NBA: Bryant, Lakers spoil Marion's Heat debut, 104-94
By TIM REYNOLDS
AP Sports Writer
MIAMI — Shawn Marion's debut was strong. It just wasn't enough for the Miami Heat to stop Kobe Bryant and the Los Angeles Lakers.
Bryant scored 33 points, and the Lakers used a 16-2 second-half run to pull away and beat the skidding Heat 104-94 today in Miami's first home game of its post-Shaquille O'Neal era.
Mark Blount finished with 22 points for Miami, which has lost seven straight games and 22 of its last 23. A two-point win over the Indiana Pacers — who played that day without Jermaine O'Neal and Jamaal Tinsley — is Miami's only victory since Dec. 22.

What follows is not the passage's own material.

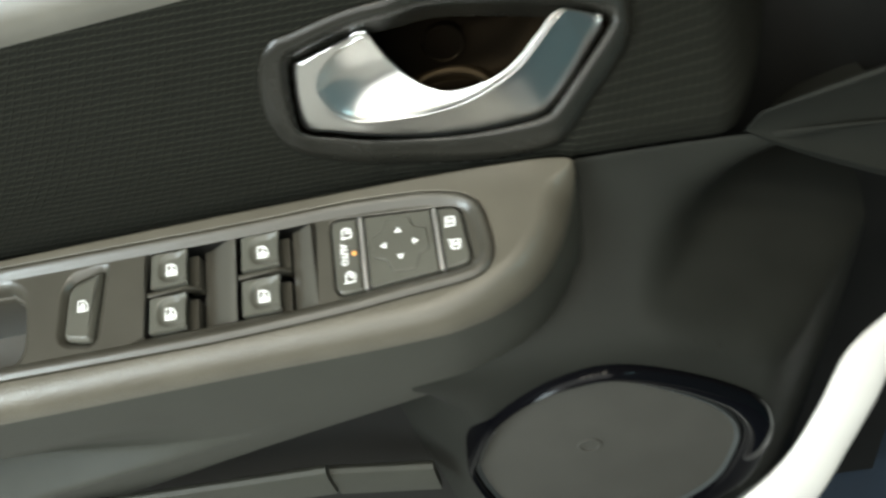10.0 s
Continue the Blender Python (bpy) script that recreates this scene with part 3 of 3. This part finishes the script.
def mirror_symbol(bm, x, y, z, fold, flip=1):
    """A door mirror's outline on its foot, with a folding arrow or four small arrows."""
    body = rounded([Vector((x - 1.6, y - 1.9)), Vector((x + 2.0, y - 1.9)), Vector((x + 2.0, y + 2.0)), Vector((x - 1.6, y + 2.0))], 0.7, 4)
    ribbon(bm, body, 0.64, z, True)
    ribbon(bm, [(x - 2.4, y - 2.3 * flip), (x - 1.4, y - 1.95 * flip), (x + 0.4, y - 1.95 * flip)], 0.7, z + 0.004)
    if fold:
        ribbon(bm, [(x - 0.9, y + 1.9), (x - 0.5, y + 2.6), (x + 0.3, y + 2.7), (x + 0.7, y + 2.2), (x + 0.6, y + 0.9)], 0.6, z + 0.008)
        blot(bm, [(x - 0.5, y + 1.0), (x + 0.55, y - 0.5), (x + 1.5, y + 0.9)], z + 0.012)
    else:
        for a in (0, 1):
            for q in (-0.72, 0.72):
                ribbon(bm, [(x + 0.2 + (q - 0.75 if not a else q + 0.75), y - 1.1 + 0.4 * abs(q)), (x + 0.2 + (q + 0.75 if not a else q - 0.75), y + 1.2 - 0.4 * abs(q))], 0.42, z + 0.008 + 0.004 * a)


def build_mirror_unit():
    m = thing("mirror_control", (7, 0, -4), "dark grey mirror adjusting switch with two bright bars and amber lamp", "switch")
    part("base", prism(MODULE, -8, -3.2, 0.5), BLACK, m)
    top = lambda x: 15.9 - (x + 21.6) * 0.0602
    low = lambda x: -18.6 + (x + 21.0) * 0.0917
    cross = rounded([(1.4, 11.9), (11.6, 11.6), (13.0, 6.9), (18.7, 5.0), (19.0, -4.2), (14.8, -6.0), (12.6, -12.4), (3.2, -12.5), (0.5, -6.4), (-4.7, -4.8), (-4.9, 4.4), (0.4, 6.4)],
                    [1.6, 1.6, 2.4, 1.8, 2.4, 2.6, 2.4, 2.4, 2.6, 2.4, 1.8, 2.4], 6)
    keys = (("fold_key", -21.4, -10.35, 0.2, "grey mirror folding key"), ("adjusting_pad", -7.2, 20.9, 0.15, "grey adjusting pad"), ("selector_key", 24.55, 35.5, 0.2, "grey mirror selector key"))
    made = {}
    for name, x0, x1, z, label in keys:
        g = 0.35
        if name == "fold_key":
            loop = rounded([(x0, top(x0) - g), (x1, top(x1) - g), (x1 + 0.25, low(x1) + g), (x0 + 0.5, low(x0) + g)], [3.6, 0.5, 0.5, 4.2], 7)
        elif name == "selector_key":
            loop = rounded([(x0 - 0.9, top(x0) - g), (33, top(33) - g), (35.3, -13.4 + g), (x0 + 0.2, low(x0) + g)], [0.5, 5.2, 4.2, 0.5], 7)
        else:
            loop = rounded([(x0, top(x0) - g), (x1, top(x1) - g), (x1 + 0.7, low(x1) + g), (x0 + 0.3, low(x0) + g)], 0.5, 4)
        if name == "adjusting_pad":
            bm = loft([lift(loop, -6), lift(loop, z - 0.7), lift(inset(loop, 0.2), z - 0.2), lift(inset(loop, 0.7), z)])
            bm.verts.ensure_lookup_table()
            rim = list(bm.verts)[-len(loop):]
            well = [bm.verts.new(q) for q in lift(inset(cross, -0.06), z)]
            sunk = [bm.verts.new(q) for q in lift(inset(cross, -0.04), -1.5)]
            for i in range(len(cross)):
                bm.faces.new((well[i], well[i - 1], sunk[i - 1], sunk[i]))
            fill(bm, [rim, well])
            made[name] = part(name, bm, KEY, m, label)
        else:
            made[name] = part(name, prism(loop, -6, z, 1.1), KEY, m, label)
    for xa, xb in ((-8.85, -8.55), (22.35, 23.1)):
        ya, yb, w = top(xa) - 0.2, low(xb) + 0.1, 0.8
        loop = rounded([(xa - w, ya), (xa + w, ya), (xb + w * 1.1, yb), (xb - w * 1.1, yb)], 0.3, 3)
        part("bright_bar", prism(loop, -6, 0.55, 0.35), BRIGHT, m, "bright metal bar")
    bm = loft([lift(inset(cross, 0.05), -2), lift(inset(cross, 0.06), 0.3), lift(inset(cross, 0.3), 0.62), lift(inset(cross, 0.8), 0.74), lift(inset(cross, 1.4), 0.7)], cap_last=True)
    pad_ob = part("cross_pad", bm, KEY, m, "raised cross-shaped pad", smooth=30)
    for cx, cy, a in ((6.6, 6.0, 0), (0, 0, 90), (13.4, 0, -90), (6.7, -6.0, 180)):
        r = Matrix.Rotation(radians(a), 2)
        bm = bmesh.new()
        pts = [r @ Vector(p) for p in ((0, 1.35), (-1.45, -1.1), (1.45, -1.1))]
        blot(bm, [(cx + p.x, cy + p.y) for p in pts], 0.74)
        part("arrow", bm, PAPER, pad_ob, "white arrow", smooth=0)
    for cx, cy, fold, flip in ((-15.2, 8.4, True, 1), (-15.0, -11.4, True, 1), (28.3, 6.0, False, 1), (29.3, -4.5, False, -1)):
        bm = bmesh.new()
        mirror_symbol(bm, cx, cy, 0.27, fold, flip)
        part("mirror_symbol", bm, PAPER, made["fold_key" if cx < 0 else "selector_key"], "white mirror symbol", smooth=0)
    bm = bmesh.new()
    bmesh.ops.create_uvsphere(bm, u_segments=16, v_segments=8, radius=0.95)
    for v in bm.verts:
        v.co = Vector((v.co.x - 12.5, v.co.y - 0.8, v.co.z * 0.35 + 0.2))
    part("amber_lamp", bm, AMBER, made["fold_key"], "small glowing amber lamp")
    text = bpy.data.curves.new("word", "FONT")
    text.body, text.size, text.align_x, text.align_y = "AUTO", 3.7 * MM, "CENTER", "CENTER"
    text.offset = 0.00016
    ob = new("lettering", text)
    ob.parent = made["fold_key"]
    ob.matrix_basis = Matrix.Translation(Vector((-16.8 - 7, -0.9, 0.26 + 4)) * MM) @ Matrix.Rotation(radians(-90), 4, "Z") @ Matrix.Diagonal((0.92, 1, 1, 1))
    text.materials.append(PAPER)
    tagged(ob, "white lettering")
    return m


# ---------- loudspeaker ----------
SPEAKER = spline([(13, -150), (17, -132), (28, -108), (45, -90), (66, -82), (87, -82), (108, -91.5), (130, -108), (144.5, -125), (151.5, -147), (149, -173), (139, -200), (112, -222), (80, -228), (45, -216), (22, -190)], 110)


def build_speaker():
    sp = thing("loudspeaker", (83, -40, -140), "round door loudspeaker with gloss black ring", "loudspeaker")
    turn = TILT.to_3x3().inverted()
    wide = inset(SPEAKER, -1)

    def outline(d):
        """The ring's outline d outside its inner edge: narrow towards the rear, broad towards the front."""
        out = []
        for p, q in zip(SPEAKER, wide):
            n = q - p
            inner = 6.5 * smoothstep(0.1, 0.9, n.x) * (1 - max(0, d) / 14.2)
            out.append(p + n * (d * (0.74 - 0.46 * smoothstep(0.1, -0.8, n.x) - 0.24 * smoothstep(0.5, 1.0, n.y) if d > 0 else 1) - inner))
        return out

    def ring(d, y):
        return [turn @ Vector((g.x, y, g.y)) for g in outline(d)]
    rings = [ring(14, -12), ring(14.2, -24), ring(13.8, -27), ring(12, -29.5), ring(8, -31), ring(4, -30.5), ring(1.5, -28.5), ring(0.3, -25), ring(0, -22)]
    ring_ob = part("ring", loft(rings), GLOSS, sp, "gloss black ring", smooth=60)
    rings = [ring(0.4, -22), ring(0.3, -26.5), ring(-0.6, -27.6), ring(-1.6, -27.2), ring(-2.6, -26.2)]
    part("lip", loft(rings), LIP, ring_ob, "thin satin grey lip", smooth=60)
    cen = Vector((83, -150))
    rings = []
    for s in (1, 0.85, 0.7, 0.5, 0.3, 0.1):
        rings.append([turn @ Vector((cen.x + (p.x - cen.x) * s, -26.2 - 4 * (1 - s * s), cen.y + (p.y - cen.y) * s)) for p in outline(-2.4)])
    grille = part("grille", loft(rings, cap_last=True), GRILLE, sp, "fine dark grey grille", smooth=60)
    # faint round emblem pressed into the grille
    def mark(r, d):
        return [turn @ Vector((71 + r * math.cos(a), -30.0 - d, -134 + r * math.sin(a))) for a in steps(0, 2 * math.pi, 33)[:-1]]
    part("emblem", loft([mark(6.4, -1.5), mark(6.4, 0.2), mark(5.9, 0.5), mark(4.6, 0.5), mark(4.1, 0.2), mark(4.1, -1.5)]), GRILLE, grille, "faint pressed ring emblem", smooth=40)
    return sp


def build_pillar():
    """The white painted door pillar of the body, beyond the open door's front edge."""
    b = thing("door_pillar", (230, 60, -300), "glossy white painted body pillar beside the door", "car body")
    turn = TILT.to_3x3().inverted()
    left = spline([Vector(p) for p in [(239, 21, -126), (208, 6, -139), (188, -14, -158), (169, -29, -178), (143, -43, -189), (109, -53, -208)]], 40, False)
    right = spline([Vector(p) for p in [(266, 21, -135), (238, 8, -148), (218, -12, -166), (201, -27, -187), (185, -41, -202), (165, -51, -225)]], 40, False)
    rings = []
    for p, q in zip(left, right):
        ring = []
        for k in range(15):
            a = math.pi * k / 14
            c = (1 - math.cos(a)) / 2
            g = p.lerp(q, c)
            ring.append(turn @ Vector((g.x, g.y - 4 * math.sin(a), g.z + 3 * math.sin(a))))
        ring += [turn @ Vector((q.x + 11, q.y + 18, q.z - 26)), turn @ Vector((p.x + 11, p.y + 18, p.z - 26))]
        rings.append(ring)
    part("panel", loft(rings, cap_first=True, cap_last=True), PAINT, b, "white painted sheet metal")
    def lining(u, v):
        # up the side of the foot well, with a rounded foot, then along its floor
        a = math.pi / 2 * smoothstep(-60, 60, v)
        y, z = 330 + 0.2 * (u - 200), -480
        if v > 0:
            return turn @ Vector((u, y - 40 * (1 - math.sin(a)), z + 40 * (1 - math.cos(a)) + max(0, v - 40)))
        return turn @ Vector((u, y - 40 * (1 - math.sin(a)) + min(0, v + 40), z + 40 * (1 - math.cos(a))))
    bm = sheet(lining, steps(135, 700, 10), steps(-800, -60, 8) + steps(-50, 50, 12) + steps(60, 520, 8))
    part("floor_lining", bm, NAVY, b, "dark navy carpet lining")
    return b


build_armrest()
build_plate()
for kx, ky in ((-93.8, 7.0), (-94.2, -12.9), (-53.6, 7.9), (-53.8, -12.1)):
    build_key("window_switch", kx, ky, "grey rocker window switch with white door symbol")
build_lock()
build_mirror_unit()
build_door()
build_handle()
build_speaker()
build_pillar()


def build_ground():
    """The showroom's unseen floor under the open door, kept pale to brighten the lever's reflection."""
    bm = bmesh.new()
    for x, y in ((-3, -3), (3, -3), (3, 3), (-3, 3)):
        bm.verts.new((x, y, -0.62))
    bm.faces.new(bm.verts)
    me = bpy.data.meshes.new("floor")
    bm.to_mesh(me)
    bm.free()
    me.materials.append(FLOORING)
    tagged(new("floor", me), "unseen showroom floor, pale grey to bounce light", "floor", kind="structure")


build_ground()


def build_front_blocker():
    """An unseen dark slab ahead of the door, added to keep front light off the trim."""
    bm = bmesh.new()
    bmesh.ops.create_cube(bm, size=1)
    for v in bm.verts:
        v.co = Vector((0.46 + 0.04 * v.co.x, -0.84 + 1.52 * v.co.y, -0.16 + 0.92 * v.co.z))
    bmesh.ops.bevel(bm, geom=list(bm.edges), offset=0.012, segments=2, affect="EDGES")
    me = bpy.data.meshes.new("front_blocker")
    bm.to_mesh(me)
    bm.free()
    me.materials.append(BLOCKER)
    tagged(new("front_blocker", me), "unseen dark teal slab that blocks light from ahead", "wall", kind="structure")


build_front_blocker()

Dwyane Wade scored 19 for Miami, and Marion, playing his first game for the Heat since Wednesday's stunning deal that sent O'Neal to the Phoenix Suns for he and Marcus Banks, finished with 15 points and 14 rebounds.
Lamar Odom finished with 15 points and 18 rebounds for the Lakers, who've won five of seven so far on a nine-game road trip that'll take them to the All-Star break. Sasha Vujacic scored 13 points and Pau Gasol added 12.
Dorell Wright scored 15 and Jason Williams had 10 for the Heat, who put all five starters in double figures but whose bench was outscored 30-13.
The Lakers led by 17 with 8 minutes remaining, before the Heat made things plenty interesting.
Blount's 3-pointer with 2:43 left got the Heat within nine, and on the next possession, Bryant inexplicably fouled Wade on a 3-point try. The 2006 finals MVP hit two free throws, added two more a few seconds later, and followed it all with a steal and layup with 1:28 left to get Miami within 98-94.
But Gasol easily scored over Banks — he's only a foot shorter than the Lakers' new center — with 1:04 left, restoring the Lakers' six-point margin.
With the Lakers — another of Shaq's former teams — in town, the Heat had planned to make Sunday's game a celebration of O'Neal, with a halftime montage of videos and highlights featuring his first 3½ years in Miami.
Those plans were quickly aborted, of course.
O'Neal's locker stall was cleaned out, his nameplate gone, and even his spot next to Wade in Miami's national-anthem formation remained empty. Banks was assigned the locker next to O'Neal's former spot, and Marion's jersey was placed in the locker formerly occupied by Luke Jackson, who was waived to make room for the two former Suns.
Marion took the microphone shortly before tip-off, to a rousing ovation.
"I'm happy to be a part of this Heat organziation and we're trying to build for the future," Marion said.
But images of the championship past — including one poignant shot of O'Neal and Heat coach Pat Riley sharing a quiet moment after the Heat won the Eastern Conference title — still plaster the walls around Miami's locker room.
And they'll stay, too, permanent tributes of what Miami did with O'Neal here.
"Being an Irish guy, I'm pretty sentimental and nostalgic," Riley said. "That's the way I am. ... Shaq will forever be a player that I think did an incredible amount for me and for this franchise. I don't care what's written or how it's written."
There were still more than a few O'Neal jerseys donned by fans, but the Miami crowd seemed to take a quick liking to Marion.
His first touch in a Heat uniform led to points, when he found Wright for a layup 3:18 after tipoff. And his first basket gave Miami its first lead Sunday, a putback of Wade's miss that gave the Heat a 16-14 edge with 3:26 left in the opening quarter.
It didn't last long.
Bryant found Jordan Farmar for a wide-open 3 that put the Lakers ahead 25-24 at the first-quarter buzzer, and Los Angeles didn't trail again. Vujacic went 4-for-4 for 10 points in his first five minutes of playing time, staking the Lakers to a 35-28 lead, and the margin was 51-47 at halftime.
Marion had seven points in the third quarter, trying to keep the Heat close, but the Lakers were just too strong.
Jason Williams missed a pullup 3-pointer on a rare 5-on-1 fast break late in the third, and Wade was charged with a turnover trying a pass during a 2-on-1 break on Miami's next possession. That started what became the game-deciding 16-2 Lakers run, one that transformed a three-point contest into an 92-75 lead.